Where would I begin? How do you talk when your mouth has stayed shut through the worst of it? What do you say when you're not used to talking about the unsightly, the ugly, the insanity?  You are someone who hasn't ever voiced your own heart and mind, and now for your own peace and well-being you must. Or so it seems. Have you ever heard a deaf-mute regain her hearing and try to speak for the first time? Such abnormal periods of previous silence deform words and halt language. But, I don't love the alternative.



So, emotional paralysis aside, I've spent the last four years in Spain learning the meaning of discretion; learning to leave all things personal at the door before going out into the street. What's shared and lived in one time and place stays there. Those are the rules and I admit, even in my natural outgoingness, I've adapted and changed. Now I appreciate modest conversation more than ever. I'm more drawn into the subtleties of speech, of social norms and undercurrents that I often missed before in direct American conversation (albeit sometimes refreshing.) While people are people are people all over the world, Europe is truly different from the USA. Moreover, Northern Spain holds a special reservedness. What initially seemed cold and distant upon arrival, and what I misunderstood many times at first has since grown on me. It's guarded hesitancy that inherently causes me to reflect quietly first. Hopefully it is balancing me. Again, I don't know.





So, back to my question. Will I ever be able to open up, share past and present photographs with honest commentaries that shine light onto my life, my true feelings? Sometimes I shake my head at my reflection. There is a smile, but so much more to be said.

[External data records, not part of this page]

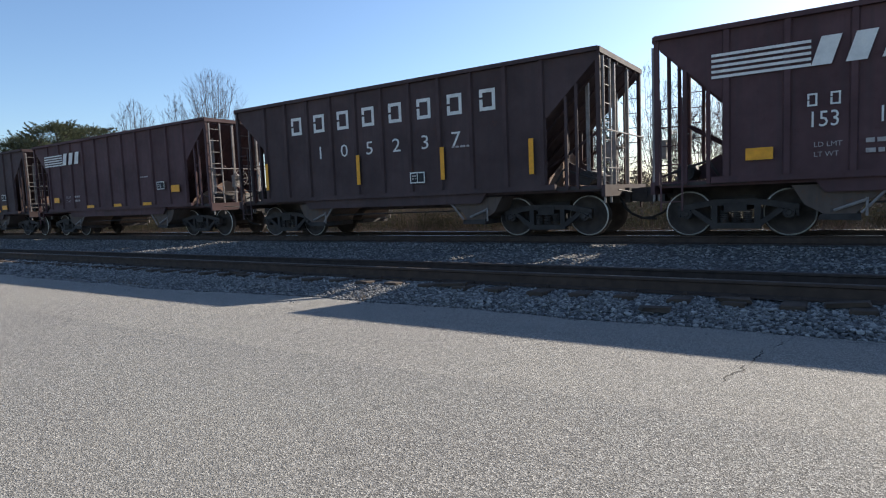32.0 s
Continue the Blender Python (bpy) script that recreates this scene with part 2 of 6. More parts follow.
M["chute"] = paint("dusty_chute_brown", (92, 78, 70), 0.45, 0.35, 0.82, (110, 78, 58), (74, 66, 62), 0.3)
# Grime, plus the shade under the car put into a darker grey.
M["funnel"] = paint("grimy_shaded_funnel_grey", (92, 86, 82), 0.3, 0.3, 0.75, (70, 58, 50), (66, 60, 56))
M["til_grey"] = paint("smooth_grey_paint", (180, 176, 168), 0.2, 0.1, 0.5, (120, 104, 90), (144, 138, 128))
M["cm_grey"] = paint("cement_grey_paint", (176, 172, 166), 0.22, 0.13, 0.55, (112, 100, 92), (136, 130, 124))
M["hop_black"] = paint("faded_black_paint", (45, 45, 51), 0.25, 0.34, 0.72, (66, 54, 52), (62, 59, 62))
M["hop_maroon"] = paint("hopper_maroon_paint", (82, 56, 57), 0.36, 0.32, 0.76, (74, 52, 48), (66, 55, 55))
M["hop_brown"] = paint("hopper_brown_paint", (72, 54, 53), 0.4, 0.34, 0.76, (92, 62, 52), (62, 53, 53))
# Worn iron, made paler to carry the sun's glare on ladders and rails.
M["sunlit_worn_iron"] = plain("worn_pale_lit_iron", (136, 128, 124), 0.5, 0, 0.3, 6, 0.1)
M["hop_in"] = paint("dusty_slope_sheet", (140, 112, 94), 0.3, 0.25, 0.8, (110, 84, 66), (110, 96, 84))
M["steel"] = plain("grimy_cast_steel", (64, 59, 57), 0.75, 0.3, 0.35, 4, 0.3)
M["under"] = plain("underframe_grime", (68, 62, 59), 0.85, 0, 0.35, 3, 0.3)
M["tread"] = plain("worn_wheel_tread", (190, 186, 180), 0.4, 0.6, 0.1, 10, 0)
M["wheel"] = plain("rusty_wheel_plate", (74, 66, 62), 0.8, 0.3, 0.3, 5, 0.2)
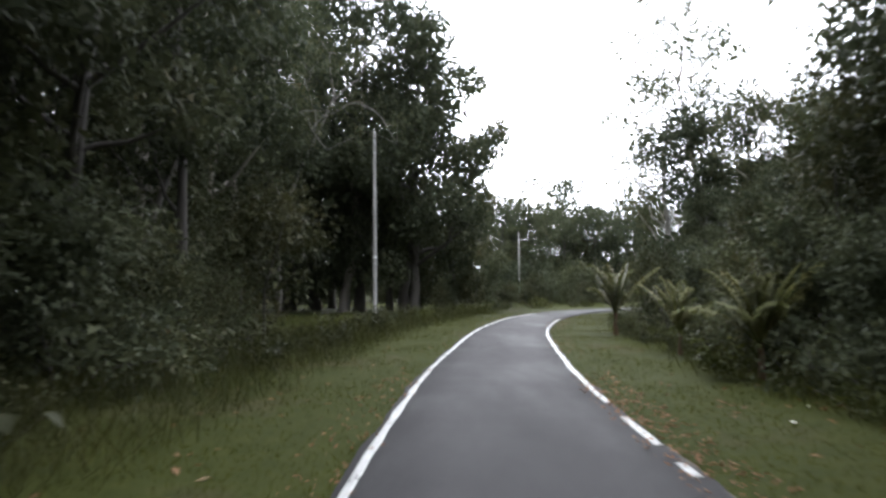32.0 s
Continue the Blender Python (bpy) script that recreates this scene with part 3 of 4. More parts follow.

Restlessness, these growing pains growing into a desperate need to write again, a lot and unabashedly. Perhaps, first remembering there is no right or wrong when it comes to feelings, as one counselor needed to tell me repeatedly. Is that true? What about taking every thought captive? What about proverbial warnings about the tongue? Still, perhaps being bold enough to say what one feels in the moment knowing she or he can change it tomorrow if need be is to live the process. Just. Feel. Heal. Live.

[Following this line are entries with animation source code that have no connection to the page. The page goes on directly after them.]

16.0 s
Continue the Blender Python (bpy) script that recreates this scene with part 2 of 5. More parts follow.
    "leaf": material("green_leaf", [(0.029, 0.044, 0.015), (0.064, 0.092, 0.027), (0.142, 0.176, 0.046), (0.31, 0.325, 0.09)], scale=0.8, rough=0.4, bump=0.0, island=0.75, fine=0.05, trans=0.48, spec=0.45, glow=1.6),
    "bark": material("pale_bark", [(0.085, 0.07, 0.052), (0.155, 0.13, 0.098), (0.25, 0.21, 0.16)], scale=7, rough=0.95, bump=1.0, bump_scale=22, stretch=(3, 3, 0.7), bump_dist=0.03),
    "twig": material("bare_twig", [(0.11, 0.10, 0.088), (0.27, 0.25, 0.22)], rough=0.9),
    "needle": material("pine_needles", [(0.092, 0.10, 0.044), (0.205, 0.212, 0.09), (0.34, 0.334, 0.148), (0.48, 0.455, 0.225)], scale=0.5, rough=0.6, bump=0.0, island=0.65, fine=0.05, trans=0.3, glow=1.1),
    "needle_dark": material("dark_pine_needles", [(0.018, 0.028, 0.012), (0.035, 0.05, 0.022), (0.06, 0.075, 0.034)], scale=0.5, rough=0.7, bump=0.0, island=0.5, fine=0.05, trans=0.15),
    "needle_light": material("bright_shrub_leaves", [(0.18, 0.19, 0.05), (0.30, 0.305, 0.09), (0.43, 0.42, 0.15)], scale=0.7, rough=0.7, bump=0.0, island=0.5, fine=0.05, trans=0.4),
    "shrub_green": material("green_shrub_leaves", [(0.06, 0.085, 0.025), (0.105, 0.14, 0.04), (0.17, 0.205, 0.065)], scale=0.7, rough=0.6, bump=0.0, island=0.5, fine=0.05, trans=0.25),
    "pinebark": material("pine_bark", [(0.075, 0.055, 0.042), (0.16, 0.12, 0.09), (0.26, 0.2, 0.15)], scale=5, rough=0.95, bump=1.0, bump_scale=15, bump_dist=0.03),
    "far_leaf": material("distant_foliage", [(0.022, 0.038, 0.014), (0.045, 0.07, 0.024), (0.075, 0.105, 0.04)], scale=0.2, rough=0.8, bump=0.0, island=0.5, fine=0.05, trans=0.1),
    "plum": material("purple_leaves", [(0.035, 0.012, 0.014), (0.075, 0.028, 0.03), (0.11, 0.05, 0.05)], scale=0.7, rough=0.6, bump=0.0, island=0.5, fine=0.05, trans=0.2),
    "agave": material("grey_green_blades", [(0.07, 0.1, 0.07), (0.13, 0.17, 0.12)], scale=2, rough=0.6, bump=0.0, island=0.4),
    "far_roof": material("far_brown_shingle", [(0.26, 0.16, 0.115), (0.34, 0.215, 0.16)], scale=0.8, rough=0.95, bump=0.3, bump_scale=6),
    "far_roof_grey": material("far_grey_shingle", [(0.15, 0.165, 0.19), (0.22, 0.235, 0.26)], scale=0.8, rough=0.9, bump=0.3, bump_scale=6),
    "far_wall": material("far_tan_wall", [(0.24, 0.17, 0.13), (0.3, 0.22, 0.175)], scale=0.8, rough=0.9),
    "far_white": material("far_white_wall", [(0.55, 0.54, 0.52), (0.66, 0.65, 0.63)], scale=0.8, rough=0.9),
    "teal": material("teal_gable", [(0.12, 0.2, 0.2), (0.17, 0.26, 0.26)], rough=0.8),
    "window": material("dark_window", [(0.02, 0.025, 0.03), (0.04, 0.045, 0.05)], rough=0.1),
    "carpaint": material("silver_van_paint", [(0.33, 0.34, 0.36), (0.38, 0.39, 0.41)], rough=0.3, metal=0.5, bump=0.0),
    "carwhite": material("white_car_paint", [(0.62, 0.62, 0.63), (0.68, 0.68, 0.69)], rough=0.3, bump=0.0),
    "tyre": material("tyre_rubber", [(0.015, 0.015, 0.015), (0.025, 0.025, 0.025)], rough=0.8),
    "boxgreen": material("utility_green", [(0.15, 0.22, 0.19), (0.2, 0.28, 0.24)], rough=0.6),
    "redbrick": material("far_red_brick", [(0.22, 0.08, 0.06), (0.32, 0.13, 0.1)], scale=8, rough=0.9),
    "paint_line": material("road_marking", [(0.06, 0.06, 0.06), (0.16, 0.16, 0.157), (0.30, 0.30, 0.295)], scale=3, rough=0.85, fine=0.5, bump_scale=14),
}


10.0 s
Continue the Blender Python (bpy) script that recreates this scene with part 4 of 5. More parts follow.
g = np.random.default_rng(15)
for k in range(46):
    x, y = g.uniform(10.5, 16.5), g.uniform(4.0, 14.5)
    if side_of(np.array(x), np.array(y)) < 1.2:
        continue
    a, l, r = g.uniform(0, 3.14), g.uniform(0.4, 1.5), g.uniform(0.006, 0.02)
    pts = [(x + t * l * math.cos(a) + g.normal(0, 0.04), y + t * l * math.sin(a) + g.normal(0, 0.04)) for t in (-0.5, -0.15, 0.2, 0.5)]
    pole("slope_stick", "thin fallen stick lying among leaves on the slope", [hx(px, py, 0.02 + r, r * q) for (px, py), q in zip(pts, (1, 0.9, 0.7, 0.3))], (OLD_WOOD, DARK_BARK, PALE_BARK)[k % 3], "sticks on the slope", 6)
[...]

So, yes, maybe now it's time to write.  Maybe now those thoughts might move from the inner labyrinth of my mind into the open, and from there, maybe even past the front door and into the street. Maybe now.



We'll see.
No discipline is enjoyable while it is happening--it's painful! But afterward there will be a peaceful harvest of right living for those who are trained in this way.  
Hebrews 12:11
The discipline meaning the concentrating, processing and writing, not the experience of grief. That is something else entirely.